* _Work to be completed_
Keep every line where the word "that" appears; drop the rest.

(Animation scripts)
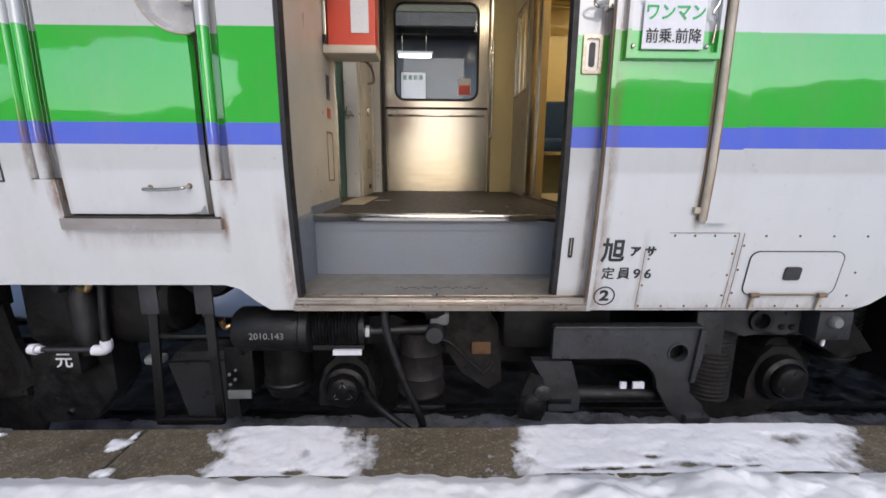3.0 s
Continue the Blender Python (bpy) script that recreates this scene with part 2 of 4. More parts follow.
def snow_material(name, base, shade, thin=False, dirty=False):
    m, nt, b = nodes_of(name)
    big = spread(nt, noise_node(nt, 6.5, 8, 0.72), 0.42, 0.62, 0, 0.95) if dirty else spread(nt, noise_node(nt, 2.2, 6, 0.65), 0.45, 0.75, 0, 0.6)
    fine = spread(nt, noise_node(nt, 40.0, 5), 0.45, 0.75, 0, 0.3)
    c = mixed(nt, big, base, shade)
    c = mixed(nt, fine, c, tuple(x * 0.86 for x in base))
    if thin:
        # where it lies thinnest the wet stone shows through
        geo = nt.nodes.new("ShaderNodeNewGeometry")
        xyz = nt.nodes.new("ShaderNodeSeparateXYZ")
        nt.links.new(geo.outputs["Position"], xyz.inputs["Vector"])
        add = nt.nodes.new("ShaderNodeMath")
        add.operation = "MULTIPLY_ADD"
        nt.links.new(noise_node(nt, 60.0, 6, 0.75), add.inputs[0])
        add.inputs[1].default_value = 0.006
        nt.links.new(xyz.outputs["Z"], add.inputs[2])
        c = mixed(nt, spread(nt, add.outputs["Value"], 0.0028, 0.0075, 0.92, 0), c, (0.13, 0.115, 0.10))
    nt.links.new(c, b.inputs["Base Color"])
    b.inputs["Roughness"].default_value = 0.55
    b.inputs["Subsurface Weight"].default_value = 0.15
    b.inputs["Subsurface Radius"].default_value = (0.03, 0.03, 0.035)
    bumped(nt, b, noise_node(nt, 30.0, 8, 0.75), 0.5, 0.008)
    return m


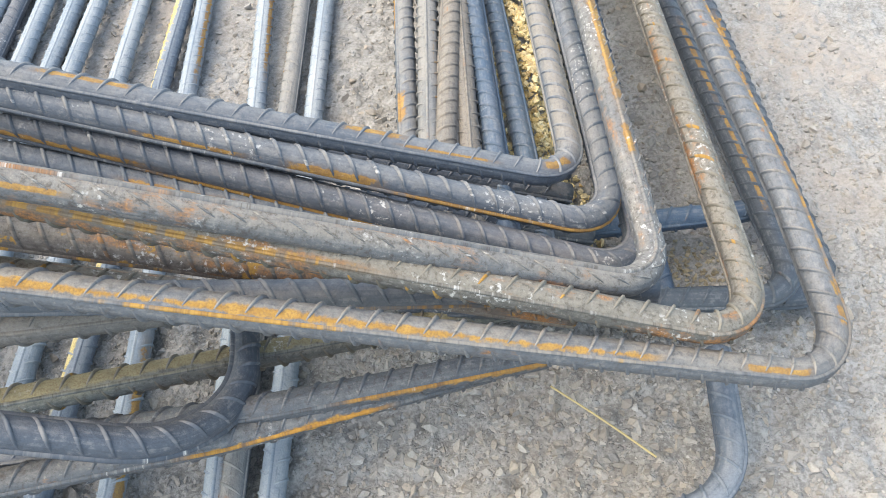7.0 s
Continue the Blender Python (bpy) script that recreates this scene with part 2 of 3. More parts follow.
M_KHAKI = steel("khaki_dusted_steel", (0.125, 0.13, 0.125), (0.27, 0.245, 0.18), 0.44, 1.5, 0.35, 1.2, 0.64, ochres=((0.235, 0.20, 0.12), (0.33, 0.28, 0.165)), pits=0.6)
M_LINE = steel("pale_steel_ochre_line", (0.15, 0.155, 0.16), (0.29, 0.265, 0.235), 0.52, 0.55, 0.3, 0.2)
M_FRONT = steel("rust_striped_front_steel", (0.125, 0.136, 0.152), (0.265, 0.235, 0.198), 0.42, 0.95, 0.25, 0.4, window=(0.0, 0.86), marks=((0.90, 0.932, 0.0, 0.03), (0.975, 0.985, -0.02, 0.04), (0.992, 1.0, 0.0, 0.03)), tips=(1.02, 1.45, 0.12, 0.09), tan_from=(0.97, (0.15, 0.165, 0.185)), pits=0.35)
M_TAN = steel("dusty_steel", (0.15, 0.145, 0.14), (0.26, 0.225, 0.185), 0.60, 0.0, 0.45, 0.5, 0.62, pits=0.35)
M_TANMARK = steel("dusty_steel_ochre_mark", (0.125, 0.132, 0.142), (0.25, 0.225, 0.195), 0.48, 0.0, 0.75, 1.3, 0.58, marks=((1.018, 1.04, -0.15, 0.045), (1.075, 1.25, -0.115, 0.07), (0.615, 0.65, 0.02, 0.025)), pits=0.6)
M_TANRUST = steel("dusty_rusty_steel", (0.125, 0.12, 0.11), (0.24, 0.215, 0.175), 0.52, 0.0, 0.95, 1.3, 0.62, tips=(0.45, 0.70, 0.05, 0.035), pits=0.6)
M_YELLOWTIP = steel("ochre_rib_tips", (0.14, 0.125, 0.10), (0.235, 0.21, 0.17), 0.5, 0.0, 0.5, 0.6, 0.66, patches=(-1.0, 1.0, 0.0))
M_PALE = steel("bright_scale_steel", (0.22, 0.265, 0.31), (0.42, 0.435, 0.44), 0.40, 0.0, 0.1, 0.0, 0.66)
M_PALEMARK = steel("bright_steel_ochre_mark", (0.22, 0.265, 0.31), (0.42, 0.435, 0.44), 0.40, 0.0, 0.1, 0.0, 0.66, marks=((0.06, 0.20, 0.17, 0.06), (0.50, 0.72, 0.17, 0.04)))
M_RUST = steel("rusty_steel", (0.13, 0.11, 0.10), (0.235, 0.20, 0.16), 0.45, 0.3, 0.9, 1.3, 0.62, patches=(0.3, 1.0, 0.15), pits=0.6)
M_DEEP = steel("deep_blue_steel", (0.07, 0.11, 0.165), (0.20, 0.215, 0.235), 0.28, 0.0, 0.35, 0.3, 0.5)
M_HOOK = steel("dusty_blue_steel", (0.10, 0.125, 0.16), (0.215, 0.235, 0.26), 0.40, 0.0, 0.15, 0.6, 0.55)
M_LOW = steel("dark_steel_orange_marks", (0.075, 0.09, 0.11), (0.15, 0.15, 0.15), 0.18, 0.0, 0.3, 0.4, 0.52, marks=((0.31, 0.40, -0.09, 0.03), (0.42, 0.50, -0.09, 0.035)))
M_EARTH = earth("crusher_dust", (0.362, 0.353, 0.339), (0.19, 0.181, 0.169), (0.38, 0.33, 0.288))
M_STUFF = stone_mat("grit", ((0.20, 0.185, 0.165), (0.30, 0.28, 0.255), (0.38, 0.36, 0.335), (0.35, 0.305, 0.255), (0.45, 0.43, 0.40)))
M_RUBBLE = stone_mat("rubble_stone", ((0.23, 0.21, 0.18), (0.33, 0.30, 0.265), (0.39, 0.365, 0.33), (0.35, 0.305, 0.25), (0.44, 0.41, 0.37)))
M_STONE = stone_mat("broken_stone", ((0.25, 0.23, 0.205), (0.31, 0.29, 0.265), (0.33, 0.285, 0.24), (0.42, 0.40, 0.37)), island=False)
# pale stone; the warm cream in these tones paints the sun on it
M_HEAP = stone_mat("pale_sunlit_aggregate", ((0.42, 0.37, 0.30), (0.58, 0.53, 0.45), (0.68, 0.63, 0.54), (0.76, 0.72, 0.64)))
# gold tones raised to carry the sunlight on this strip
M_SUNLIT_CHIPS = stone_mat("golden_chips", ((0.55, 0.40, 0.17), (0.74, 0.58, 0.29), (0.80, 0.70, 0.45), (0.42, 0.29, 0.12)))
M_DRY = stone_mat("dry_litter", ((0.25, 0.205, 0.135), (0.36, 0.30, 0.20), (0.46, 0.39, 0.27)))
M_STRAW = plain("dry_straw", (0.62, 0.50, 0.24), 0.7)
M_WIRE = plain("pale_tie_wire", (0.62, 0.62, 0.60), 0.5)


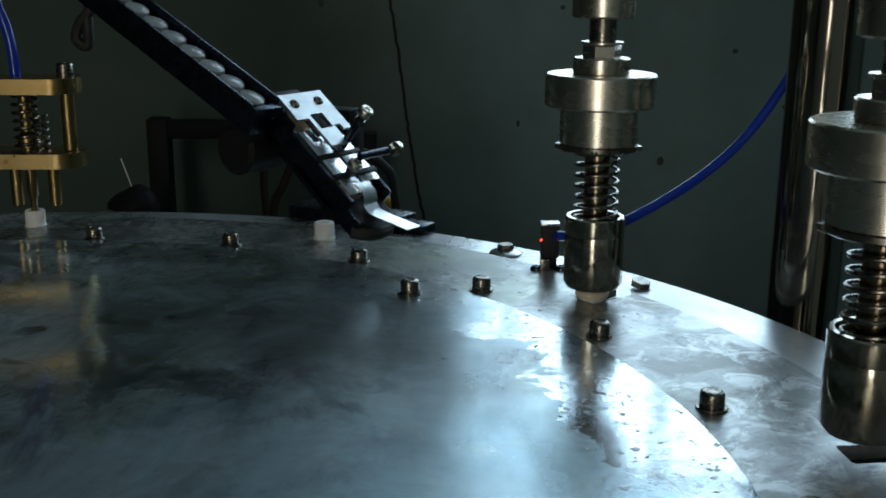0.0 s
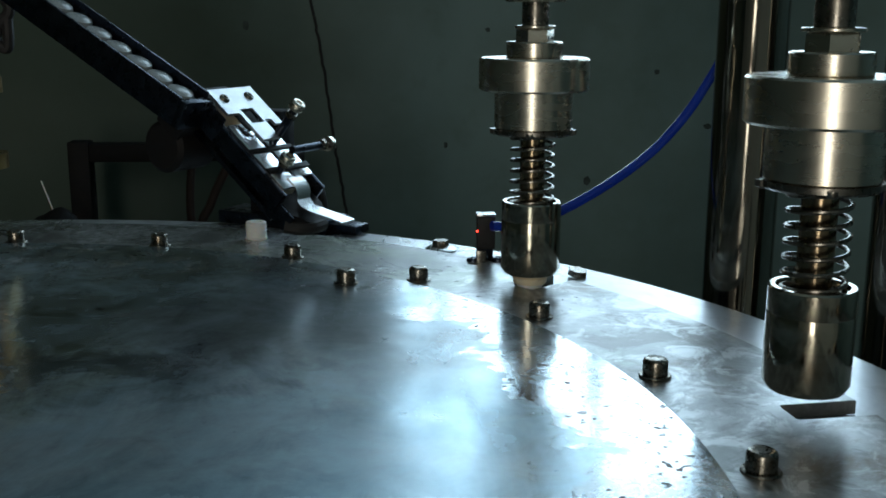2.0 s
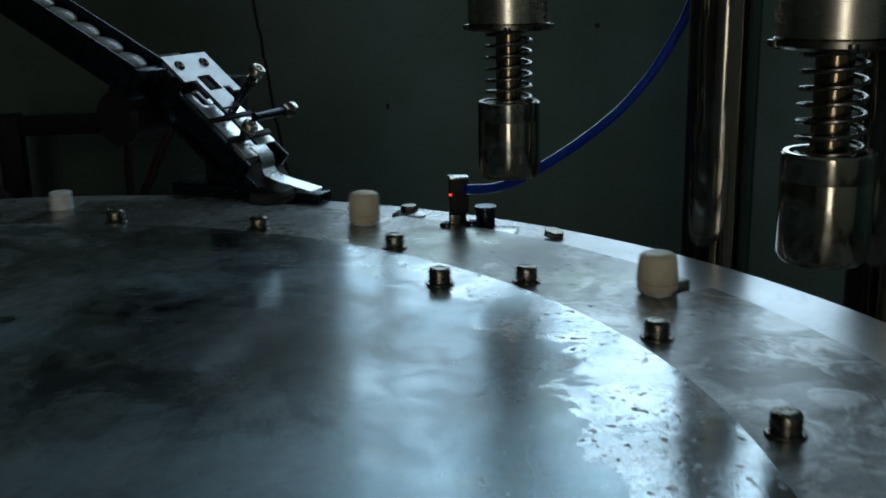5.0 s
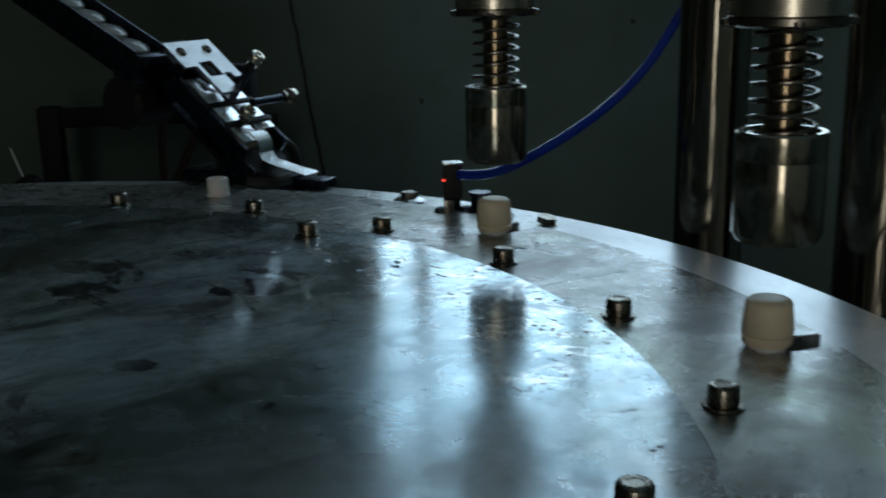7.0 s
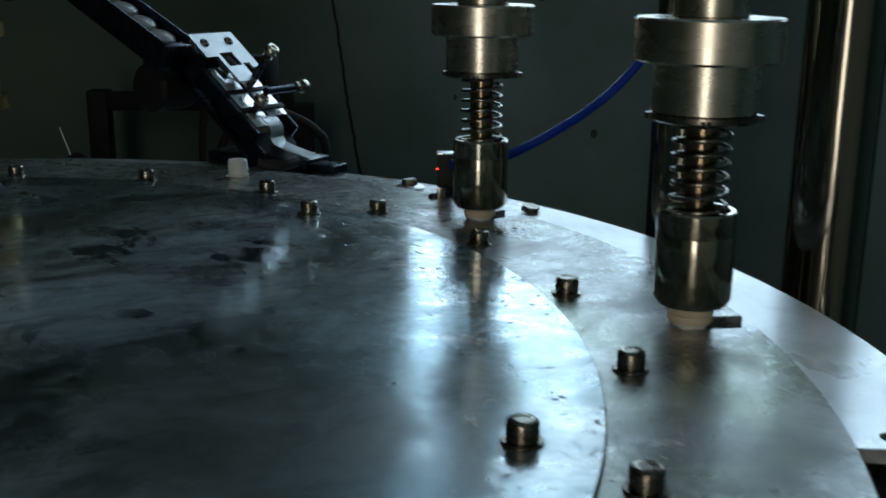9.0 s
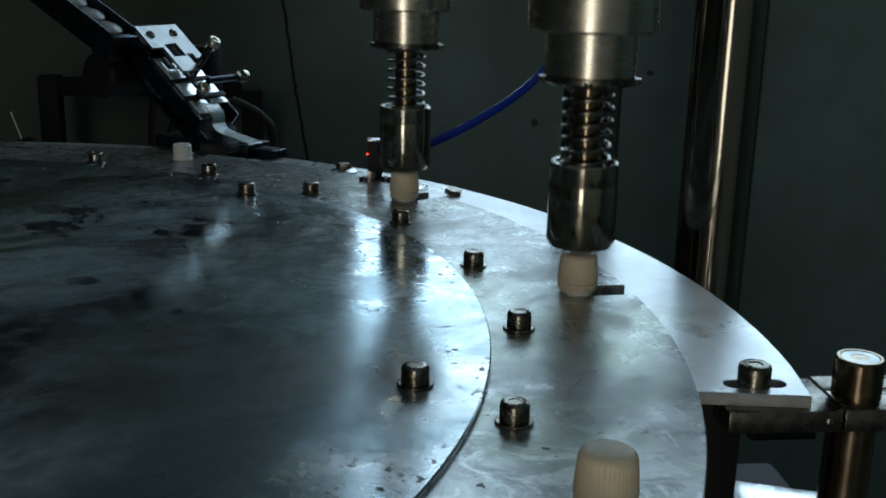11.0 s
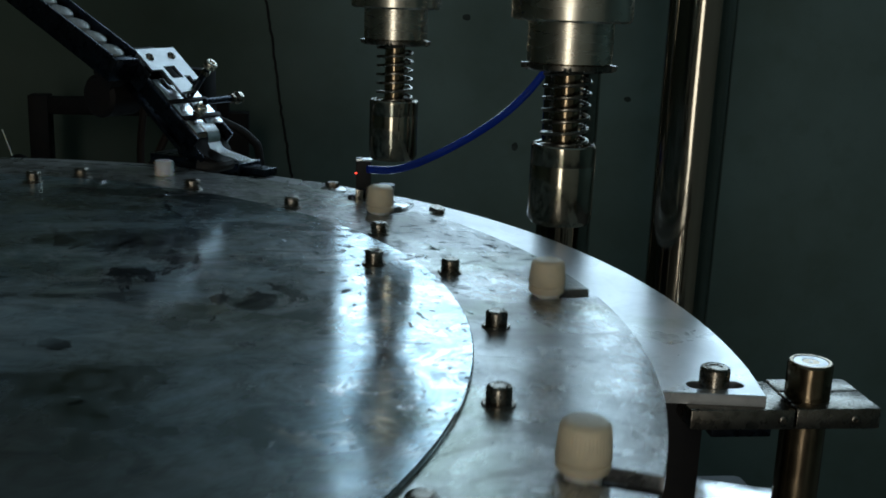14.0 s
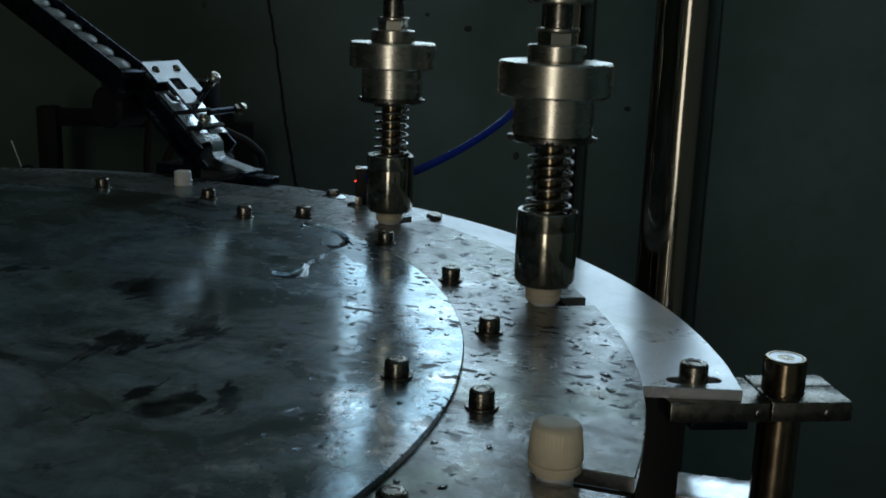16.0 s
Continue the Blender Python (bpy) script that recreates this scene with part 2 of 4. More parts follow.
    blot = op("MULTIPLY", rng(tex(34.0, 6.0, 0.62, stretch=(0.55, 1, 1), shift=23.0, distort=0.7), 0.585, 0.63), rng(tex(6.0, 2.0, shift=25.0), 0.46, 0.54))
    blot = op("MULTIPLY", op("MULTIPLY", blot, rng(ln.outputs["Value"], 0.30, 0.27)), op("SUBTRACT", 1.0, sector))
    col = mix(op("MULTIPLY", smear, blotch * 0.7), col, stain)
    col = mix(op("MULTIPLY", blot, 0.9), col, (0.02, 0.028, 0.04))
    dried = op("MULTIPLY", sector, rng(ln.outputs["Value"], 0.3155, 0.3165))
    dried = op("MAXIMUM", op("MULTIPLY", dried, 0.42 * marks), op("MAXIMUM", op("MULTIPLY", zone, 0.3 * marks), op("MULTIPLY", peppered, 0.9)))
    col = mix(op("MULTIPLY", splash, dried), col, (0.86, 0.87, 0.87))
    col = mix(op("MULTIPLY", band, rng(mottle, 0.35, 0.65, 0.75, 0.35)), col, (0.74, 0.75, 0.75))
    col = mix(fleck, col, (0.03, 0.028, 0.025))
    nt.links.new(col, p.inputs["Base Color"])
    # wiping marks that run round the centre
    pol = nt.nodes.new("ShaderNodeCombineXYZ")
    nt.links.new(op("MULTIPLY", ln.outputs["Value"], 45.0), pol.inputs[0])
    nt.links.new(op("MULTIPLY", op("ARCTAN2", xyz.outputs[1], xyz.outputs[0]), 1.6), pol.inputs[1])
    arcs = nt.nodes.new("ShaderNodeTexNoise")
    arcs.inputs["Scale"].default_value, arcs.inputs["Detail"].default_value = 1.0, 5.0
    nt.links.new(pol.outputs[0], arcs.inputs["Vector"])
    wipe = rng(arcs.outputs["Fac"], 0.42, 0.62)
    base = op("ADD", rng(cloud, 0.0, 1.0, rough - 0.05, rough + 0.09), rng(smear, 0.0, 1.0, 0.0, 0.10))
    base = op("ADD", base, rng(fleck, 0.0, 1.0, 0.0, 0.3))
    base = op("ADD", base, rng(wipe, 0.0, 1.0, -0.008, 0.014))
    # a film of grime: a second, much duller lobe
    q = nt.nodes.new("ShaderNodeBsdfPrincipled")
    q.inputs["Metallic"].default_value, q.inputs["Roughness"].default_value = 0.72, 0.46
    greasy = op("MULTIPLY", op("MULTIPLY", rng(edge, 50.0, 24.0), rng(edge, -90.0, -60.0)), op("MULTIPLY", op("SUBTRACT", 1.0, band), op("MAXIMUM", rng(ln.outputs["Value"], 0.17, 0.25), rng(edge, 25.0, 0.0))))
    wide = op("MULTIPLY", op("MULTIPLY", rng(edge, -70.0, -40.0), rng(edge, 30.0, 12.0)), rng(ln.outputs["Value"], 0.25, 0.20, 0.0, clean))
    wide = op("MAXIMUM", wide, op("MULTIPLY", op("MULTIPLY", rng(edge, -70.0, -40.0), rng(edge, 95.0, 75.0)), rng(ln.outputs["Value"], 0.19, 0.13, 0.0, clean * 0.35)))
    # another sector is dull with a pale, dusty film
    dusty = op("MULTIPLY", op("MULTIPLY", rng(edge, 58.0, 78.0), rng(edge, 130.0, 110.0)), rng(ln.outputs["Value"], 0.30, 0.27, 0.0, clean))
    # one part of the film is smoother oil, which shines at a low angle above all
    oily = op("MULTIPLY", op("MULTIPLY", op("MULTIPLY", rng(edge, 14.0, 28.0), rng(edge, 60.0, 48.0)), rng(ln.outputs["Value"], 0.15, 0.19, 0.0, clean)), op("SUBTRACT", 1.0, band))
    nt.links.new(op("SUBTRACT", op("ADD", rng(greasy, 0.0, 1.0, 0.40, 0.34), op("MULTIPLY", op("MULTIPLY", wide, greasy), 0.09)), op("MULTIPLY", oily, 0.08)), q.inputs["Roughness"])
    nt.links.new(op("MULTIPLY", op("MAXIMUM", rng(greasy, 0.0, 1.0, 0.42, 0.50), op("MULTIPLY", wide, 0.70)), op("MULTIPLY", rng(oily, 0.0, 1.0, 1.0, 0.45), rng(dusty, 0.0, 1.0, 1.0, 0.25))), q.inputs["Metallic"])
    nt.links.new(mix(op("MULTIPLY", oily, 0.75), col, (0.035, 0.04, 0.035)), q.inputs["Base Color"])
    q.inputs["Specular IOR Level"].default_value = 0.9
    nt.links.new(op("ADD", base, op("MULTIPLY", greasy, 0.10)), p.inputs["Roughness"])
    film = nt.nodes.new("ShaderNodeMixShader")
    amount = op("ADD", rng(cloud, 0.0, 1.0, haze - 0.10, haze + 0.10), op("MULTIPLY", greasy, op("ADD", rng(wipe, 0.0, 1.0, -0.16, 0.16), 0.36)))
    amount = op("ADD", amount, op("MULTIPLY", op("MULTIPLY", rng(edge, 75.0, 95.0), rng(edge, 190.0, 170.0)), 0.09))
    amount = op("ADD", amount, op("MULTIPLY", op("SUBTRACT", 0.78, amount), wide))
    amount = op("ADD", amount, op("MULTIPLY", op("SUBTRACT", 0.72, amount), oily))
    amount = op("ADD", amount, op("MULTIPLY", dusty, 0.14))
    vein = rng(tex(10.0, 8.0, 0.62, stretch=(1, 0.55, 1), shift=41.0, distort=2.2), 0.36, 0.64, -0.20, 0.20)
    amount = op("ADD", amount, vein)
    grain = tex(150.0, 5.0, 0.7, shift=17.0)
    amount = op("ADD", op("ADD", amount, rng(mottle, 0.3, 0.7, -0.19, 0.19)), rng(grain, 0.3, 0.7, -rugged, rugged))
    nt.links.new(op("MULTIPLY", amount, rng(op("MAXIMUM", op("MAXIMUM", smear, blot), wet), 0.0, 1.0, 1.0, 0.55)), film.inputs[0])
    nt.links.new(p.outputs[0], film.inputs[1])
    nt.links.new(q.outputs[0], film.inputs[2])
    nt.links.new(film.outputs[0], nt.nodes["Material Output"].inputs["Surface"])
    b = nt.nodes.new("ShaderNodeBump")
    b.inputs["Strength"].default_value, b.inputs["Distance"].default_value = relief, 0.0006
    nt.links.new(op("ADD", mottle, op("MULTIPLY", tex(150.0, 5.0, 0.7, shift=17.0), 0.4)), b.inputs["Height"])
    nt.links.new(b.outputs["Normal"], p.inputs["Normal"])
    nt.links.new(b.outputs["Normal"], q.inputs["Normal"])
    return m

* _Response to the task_
Continue the Blender Python (bpy) script that recreates this scene with part 2 of 4. More parts follow.
Continue the Blender Python (bpy) script that recreates this scene with part 2 of 3. More parts follow.
Continue the Blender Python (bpy) script that recreates this scene with part 2 of 4. More parts follow.
    # wiping marks that run round the centre